Gradient Descent and Back Propogation
What is Gradient Descent?
Each layer in the neural network computes
> output = relu(dot(W, input) + b)
The updating of W and b is the learning of the network.
Training loop
- Draw a batch of training samples \(x\) and corresponding targets \(y\).
- Run the network on each row of \(x\) (a step called the forward pass) to obtain predictions \(y_{pred}\).
- Compute the loss of the network on the batch, a measure of the mismatch between \(y_{pred}\) and \(y\).
- Update all weights of the network in a way that slightly reduces the loss on this batch (a step called the backward pass)
Training loop
> y_pred = dot(W, x)
> loss_value = loss(y_pred, y)
Define
> loss_value = f(W)
take derivatives or what is called computing the gradient.
Update in the opposite direction of the gradient.
What is Stochastic Gradient Descent (SGD)?
Training loop based on random samples.
What is Stochastic Gradient Descent (SGD)?
- Draw a batch of training samples \(x\) and corresponding targets \(y\). (mini-batches)

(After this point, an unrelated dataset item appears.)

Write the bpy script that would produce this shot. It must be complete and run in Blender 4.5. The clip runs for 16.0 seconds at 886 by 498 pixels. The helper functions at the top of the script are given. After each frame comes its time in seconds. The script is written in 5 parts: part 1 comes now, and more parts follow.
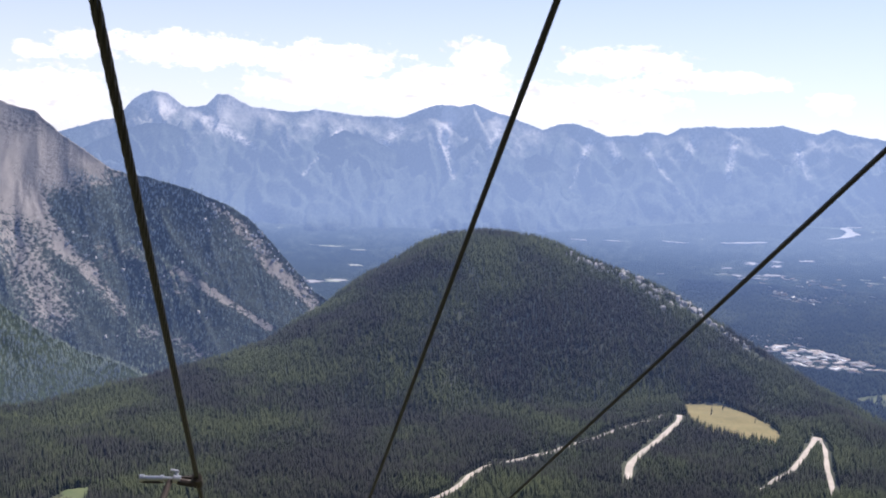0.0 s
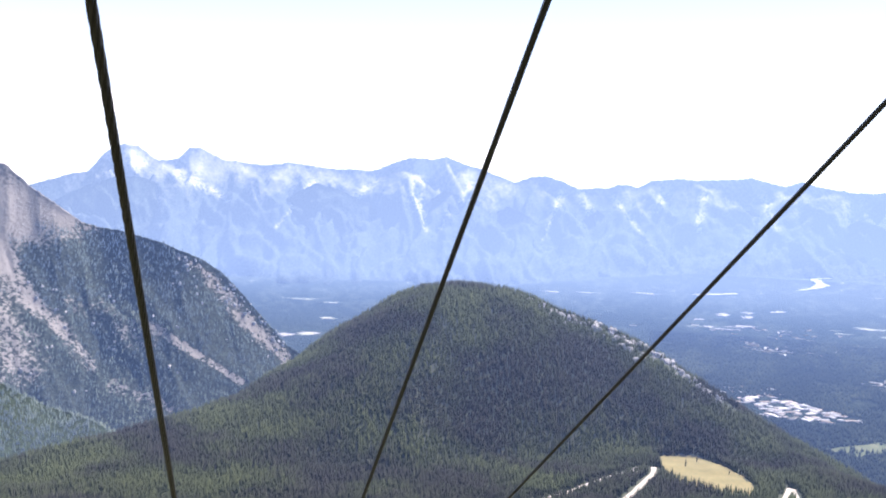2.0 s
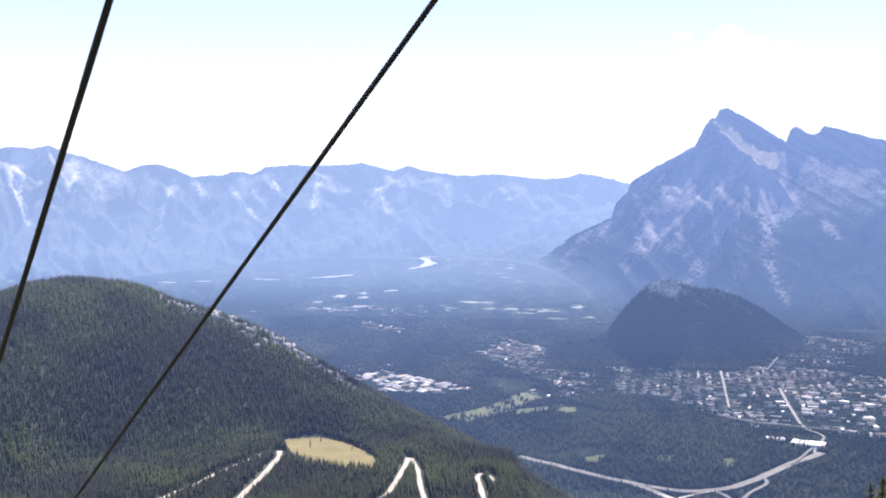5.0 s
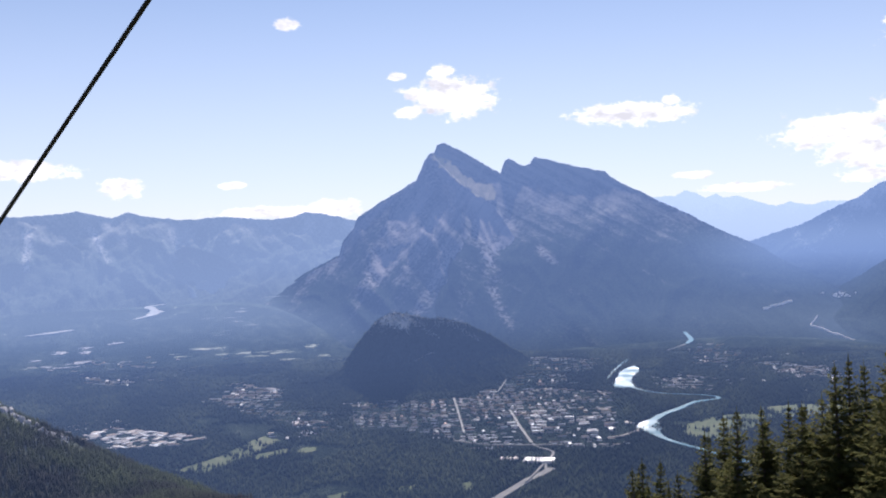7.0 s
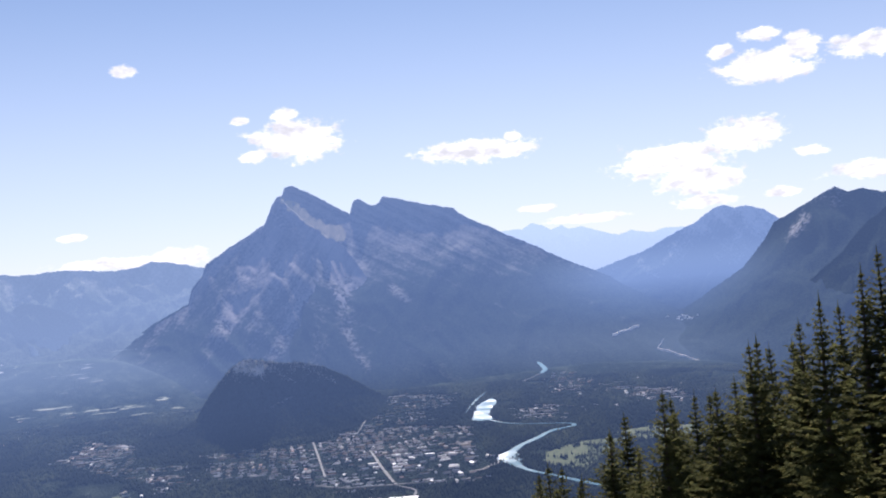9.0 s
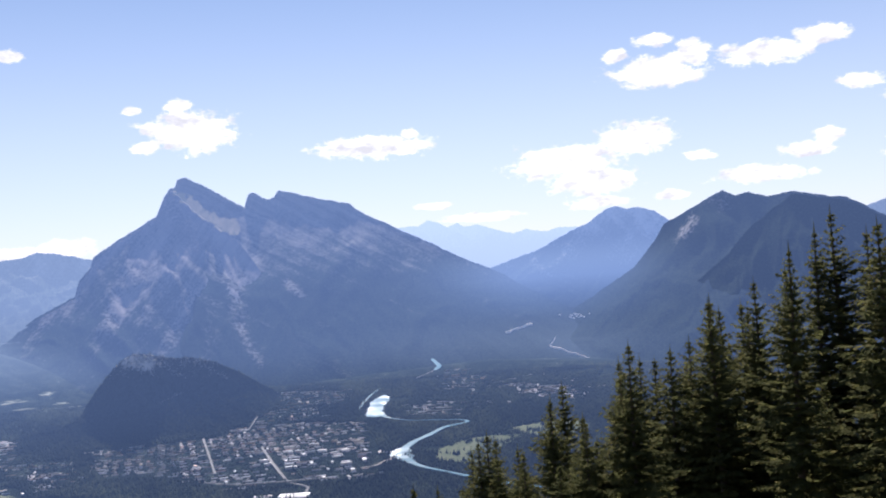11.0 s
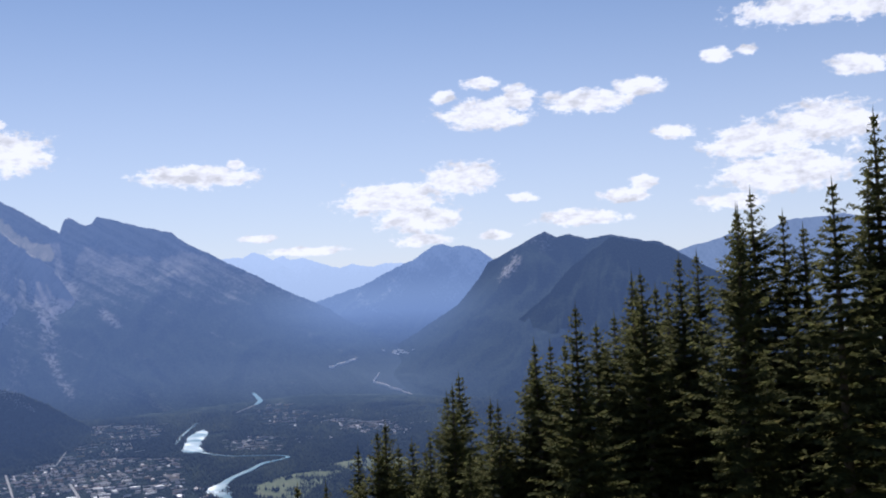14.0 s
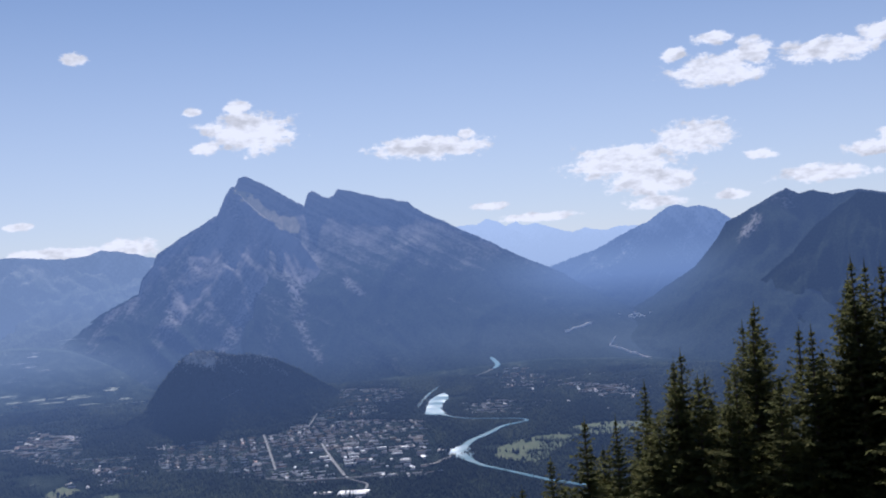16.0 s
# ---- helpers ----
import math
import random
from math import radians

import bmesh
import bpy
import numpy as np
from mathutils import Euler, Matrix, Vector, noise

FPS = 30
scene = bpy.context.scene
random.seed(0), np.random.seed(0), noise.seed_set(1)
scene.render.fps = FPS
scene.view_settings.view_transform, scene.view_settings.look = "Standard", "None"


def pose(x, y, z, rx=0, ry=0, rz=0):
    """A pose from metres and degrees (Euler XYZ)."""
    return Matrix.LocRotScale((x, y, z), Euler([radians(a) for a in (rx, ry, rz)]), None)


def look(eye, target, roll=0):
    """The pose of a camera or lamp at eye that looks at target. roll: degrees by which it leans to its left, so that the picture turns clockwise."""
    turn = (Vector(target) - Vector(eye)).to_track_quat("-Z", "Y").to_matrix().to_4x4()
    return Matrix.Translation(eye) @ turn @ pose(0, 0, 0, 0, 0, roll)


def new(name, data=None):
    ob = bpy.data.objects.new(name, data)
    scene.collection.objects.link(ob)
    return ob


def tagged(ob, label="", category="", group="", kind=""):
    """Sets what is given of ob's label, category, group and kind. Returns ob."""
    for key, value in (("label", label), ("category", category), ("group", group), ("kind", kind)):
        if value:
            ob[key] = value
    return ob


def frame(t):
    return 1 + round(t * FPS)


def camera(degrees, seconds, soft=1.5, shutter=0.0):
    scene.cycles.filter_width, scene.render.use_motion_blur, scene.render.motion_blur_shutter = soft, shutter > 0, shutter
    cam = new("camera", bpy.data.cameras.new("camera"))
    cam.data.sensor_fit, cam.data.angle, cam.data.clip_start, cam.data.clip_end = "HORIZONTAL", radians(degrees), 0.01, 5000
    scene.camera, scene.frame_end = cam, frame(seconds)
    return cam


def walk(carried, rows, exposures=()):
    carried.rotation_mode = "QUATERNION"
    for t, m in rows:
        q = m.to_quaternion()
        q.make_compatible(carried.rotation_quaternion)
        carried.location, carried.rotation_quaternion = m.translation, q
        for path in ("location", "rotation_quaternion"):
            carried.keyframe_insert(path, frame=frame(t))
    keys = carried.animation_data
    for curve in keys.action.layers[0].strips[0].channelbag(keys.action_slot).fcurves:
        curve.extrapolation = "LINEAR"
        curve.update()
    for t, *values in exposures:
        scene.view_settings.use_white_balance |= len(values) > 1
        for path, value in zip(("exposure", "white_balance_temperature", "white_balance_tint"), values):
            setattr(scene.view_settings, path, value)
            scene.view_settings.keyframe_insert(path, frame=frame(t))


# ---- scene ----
# ---- camera: a seat gliding down a chairlift line above a mountain valley ----
cam = camera(43.6, 16.0, soft=2.0)
PATH = [
    (0.0, 0.064, 0.149, 0.215, 0.08, -4.99, 2.66),
    (0.5, 0.061, 0.124, 0.151, 0.06, -6.09, 2.52),
    (1.0, 0.033, 0.105, 0.099, 0.11, -5.84, 2.49),
    (1.5, 0.017, 0.104, 0.073, -0.01, -4.12, 2.32),
    (2.0, 0.024, 0.128, 0.082, -1.20, -2.22, 2.54),
    (2.5, 0.067, 0.165, 0.102, -3.75, -1.20, 2.70),
    (3.0, 0.099, 0.178, 0.087, -6.87, -1.41, 2.77),
    (3.5, 0.173, 0.217, 0.104, -10.46, -3.04, 2.83),
    (4.0, 0.216, 0.245, 0.110, -14.04, -4.40, 2.22),
    (4.5, 0.216, 0.247, 0.085, -17.40, -4.10, 1.66),
    (5.0, 0.180, 0.231, 0.041, -20.83, -2.31, 0.96),
    (7.5, -0.654, 4.007, -2.474, -37.61, -0.16, -2.79),
    (8.0, -0.700, 5.032, -2.993, -39.91, 0.23, -3.59),
    (8.5, -0.745, 6.057, -3.513, -41.53, 0.69, -4.45),
    (9.0, -0.790, 7.081, -4.033, -42.61, 1.22, -4.80),
    (11.5, -1.017, 12.206, -6.631, -49.55, 0.67, -3.49),
    (12.0, -1.062, 13.231, -7.151, -51.11, 0.98, -3.07),
    (12.5, -1.107, 14.256, -7.670, -52.71, 1.26, -2.73),
    (13.0, -1.153, 15.281, -8.190, -54.33, 1.53, -2.50),
    (13.5, -1.198, 16.306, -8.710, -55.91, 1.79, -2.44),
    (14.0, -1.243, 17.330, -9.229, -57.12, 2.00, -2.54),
    (14.5, -1.289, 18.355, -9.749, -56.44, 2.22, -2.66),
    (15.0, -1.334, 19.380, -10.269, -53.64, 2.22, -2.58),
    (15.5, -1.379, 20.405, -10.788, -49.51, 1.74, -3.11),
    (16.0, -1.425, 21.430, -11.308, -45.07, 0.85, -3.82),
]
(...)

- Run the network on each row of \(x\) to obtain predictions \(y_{pred}\). (forward pass)
- Compute the loss of the network on the batch, a measure of the mismatch between \(y_{pred}\) and \(y\).
- Compute the gradient of the loss with regard to the network’s parameters (backward pass).
What is Stochastic Gradient Descent (SGD)?
- Step 5: Move the parameters a little in the opposite direction from the gradient, for example, \(W = W - (step * gradient)\). Thus reducing the loss on the batch a bit.
What is Back Propogation?
If the neural network had three layers
\[f(W1, W2, W3) = a(W1, b(W2, c(W3)))\]
then we can use the Chain Rule from Calculus to take derivatives. The step is the learning rate.